Spencer, thanks for expanding on this issue.  I understand the reasons below,
but perhaps we need to realize that using the Tranpsort Layer (TCP) to
ameliorate Network-Layer congestion was a mistake.  Of course it was done
following some big scares of Internet collapse in the '80s, but it remains,
nevertheless, a kludge.

It's worthwhile to note other approaches, some used years ago, that
successfully 'violated' the odd ideas underlying the kludge of TCP
algorithmically helping IP traffic.  Slow start, for example, makes an
assumption of an extremely weak network path -- not the usual case in
corporate nets, somewhat the case at the horrid Inet peering points at busy
hours, and modestly so in the overall, complex path over wireless/
wired/Internet, etc. serialized links.  The design of modern routers, gateways
between network types, firewalls, etc. allows for an extreme amount of
buffering.  This is partly because of new, non-TCP services (video...).  So,
the original kludge of 'informing' TCP about congestion couldn't work long
term anyway -- that's a Network-Layer responsibility.  

I found it interesting some years ago, when consulting for a large storage
apps company, that their TCP traffic was violating most TCP rules -- no slow
start, window shutdowns ignored...  It was amazing to watch with a Sniffer(r)
the vast data rates they achieved among big Sun servers.  I was ready to list
the violations as problems with their stacks when one of their development
guys explained that they knew enough about how the OS handled IP that they
didn't need to use the kludges added to TCP to 'protect' the net.  Many on
this list have likely used this vendor's systems in one way or another.
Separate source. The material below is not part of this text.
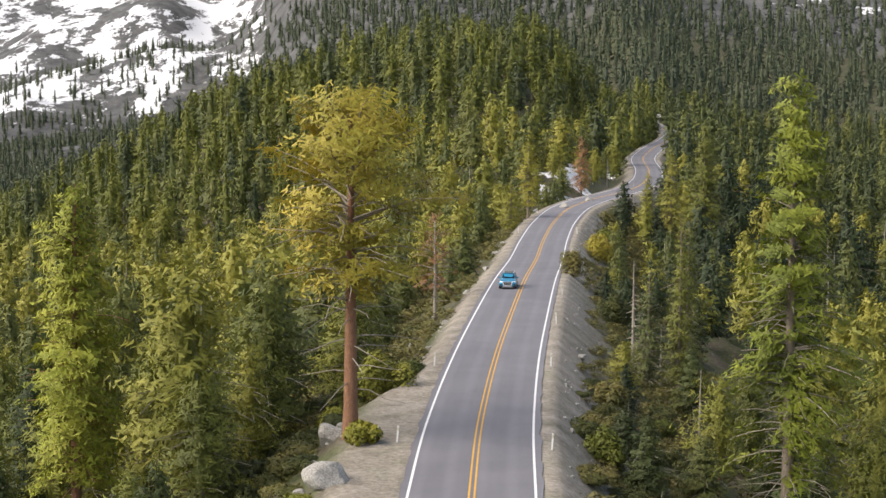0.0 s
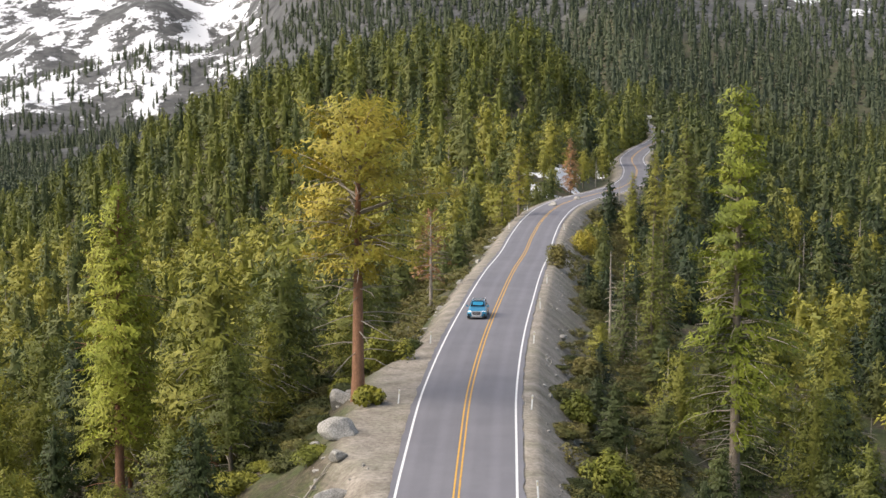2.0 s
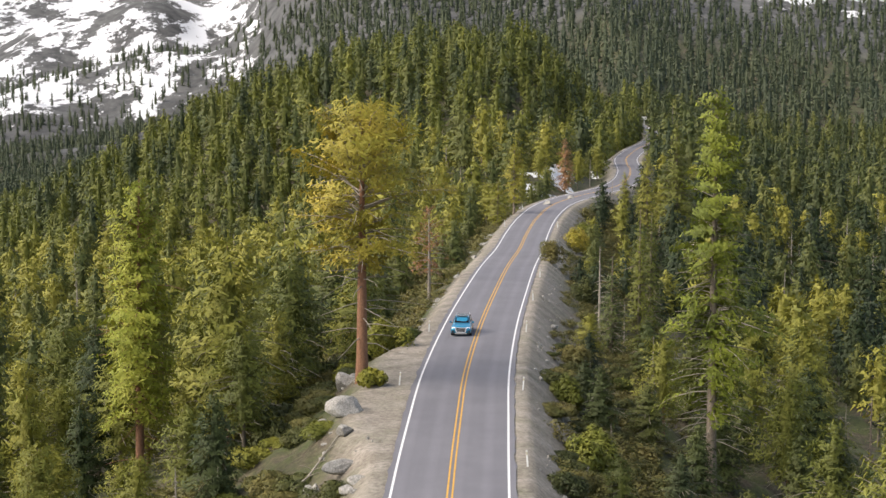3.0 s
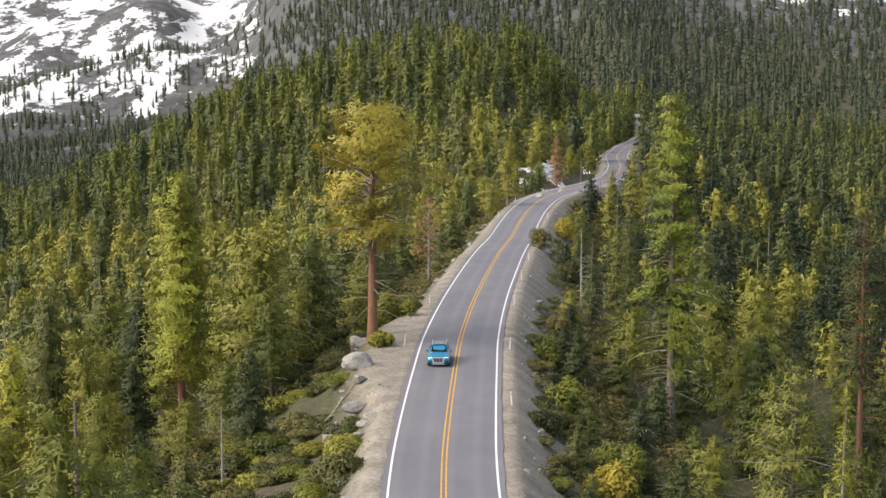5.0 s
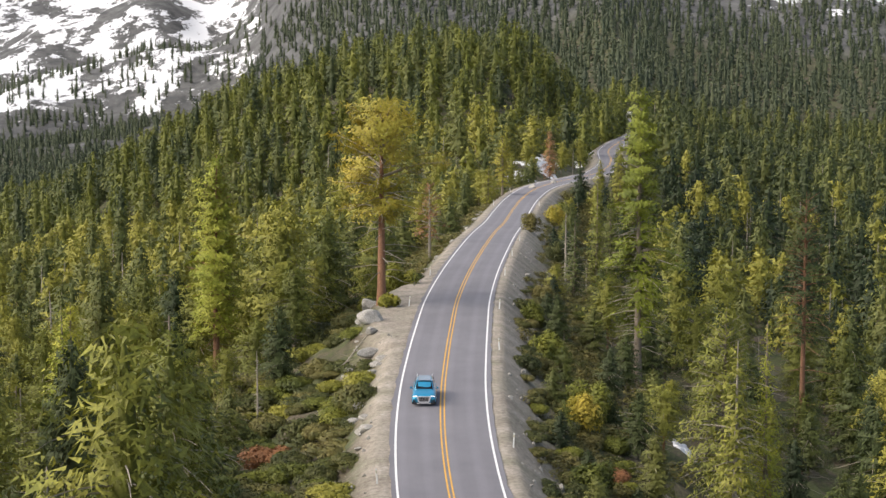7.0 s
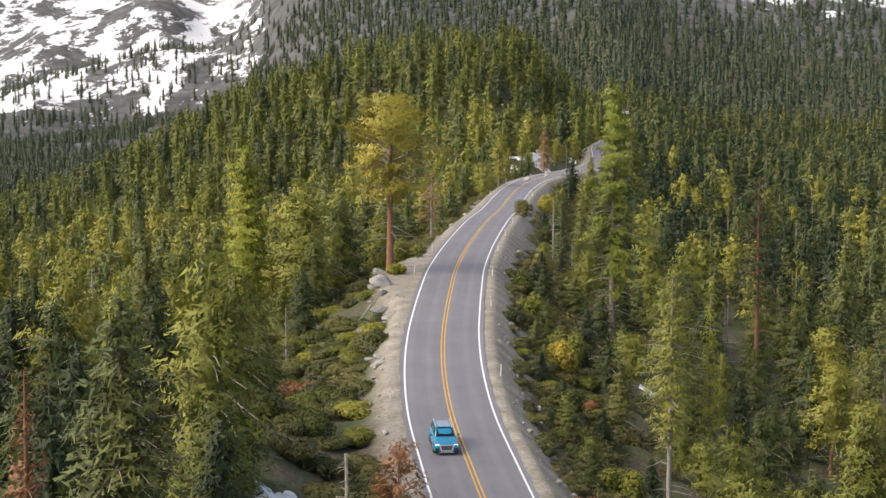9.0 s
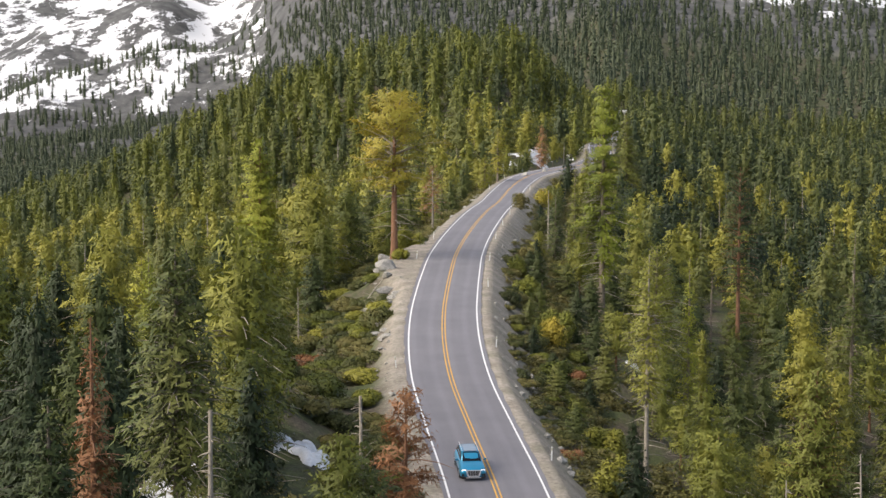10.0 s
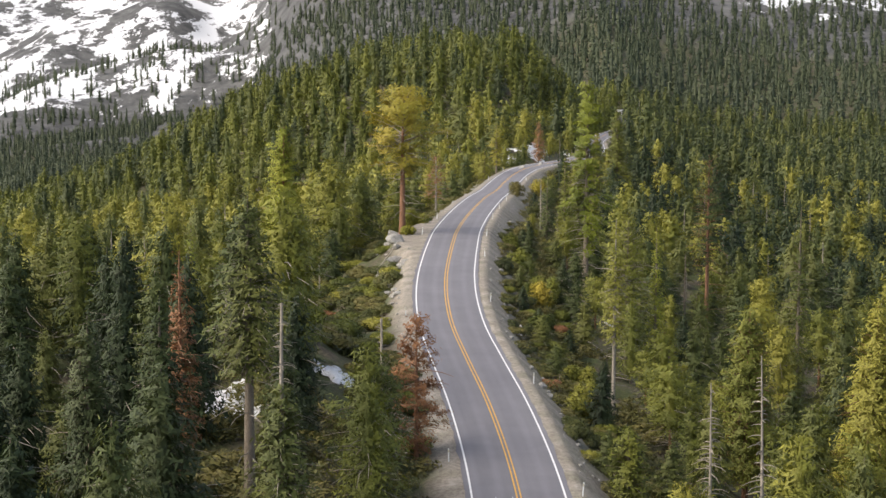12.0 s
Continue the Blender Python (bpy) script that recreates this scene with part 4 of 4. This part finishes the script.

I'll just add a couple more examples, such as AIS on UDP, and the old NBP from
3Com -- it assumed the net was in pretty good shape, so when a connection was
opened, it blasted 42 pkts at full rate, then waited for an Ack.  If the 42
weren't all Acked, it would throttle back, otherwise it would blast onward. 
Worked great.

My point is just that TCP should be considered "legacy" (hate that term :).

Alex

Spencer Dawkins wrote:
> 
> Hi, Alex,
> 
> There are a couple of interesting points here:
> 
> - For a few minutes during the early days of the PILC working
> group, we were excited to think that we might be able to treat
> ECN as an unambiguous indicator of congestion, so when we were
> using ECN (even "fully-deployed" ECN), we could interpret loss
> in the absence of ECN Congestion Encountered as an indication of
> transmission error, and not congestion.
> 
> Of course, we couldn't do this, because at a sufficiently high
> congestion level, we lose packets marked with CE, so we would be
> retransmitting at exactly the wrong time.
> 
> One of the reasons we were "dragging our feet" on error
> notification in PILC was because we couldn't come up with a
> reliable way to tell a sender about transmission errors that
> allowed the sender to know that there was no possibility of
> simultaneous loss due to congestion, so no possibility of making
> congestion worse for a sustained period of time.
> 
> - If we use something besides TCP over wireless links, we have
> two choices, (a) use a Performance Enhancing Proxy to translate
> TCP over wireline into something else when you hit
> wireline-to-wireless borders, or (b) use "something besides TCP"
> end-to-end.
> 
> Since one of the big issues with TCP has been slow start, it's
> difficult to see how (a) works without spoofing ACKs to a
> wireline TCP sender. Without ACK spoofing, the sending TCP
> executes slow start and congestion avoidance at end-to-end round
> trip latencies. I do believe some applications could handle
> this, but it's enough of a change in the "transport contract"
> that I don't see how we can just start doing it and hope that
> application protocols are doing their own end-to-end ACKs at the
> application layer.
> 
> If the wireless community continues to move toward "walled
> garden" deployments, so a single carrier can control its
> wireline servers and wireless clients, (b) could happen. But
> this would require a change from the late 1990s, when the goal
> was to allow wireless users to use arbitrary wireline services -
> there were some servers deployed that ran WAP 1.X end-to-end,
> but this deployment just didn't go as far as the industry had
> hoped.
> 
> Maybe we are closer today, with more realistic expectations and
> wider availability of downloaded applet technologies, and I know
> of proprietary implementations that run over UDP from mobile
> devices to a server, both of which are provided by the same
> vendor, so that a carrier really can deploy servers and clients
> in a more straightforward way.
> 
> But it's important to realize that we need something beside less
> foot-dragging in the IETF to solve this problem.
> 
> Spencer Dawkins
> 
> --- Cannara <cannara at attglobal.net> wrote:
> > Injong, excellent points.  There is no reason to continue to
> > believe that TCP
> > has any long-term purpose, especially in the radio-link
> > environment.  Foot
> > dragging in the IETF on ridding TCP of its '80s myopic flow
> > control has left
> > us with a poor transport for errored links.  It will be great
> > if the control
> > radio-link providers have can generate a better thought-out
> > transport, even if
> > it simply rides on IP or UDP.  We are in hope.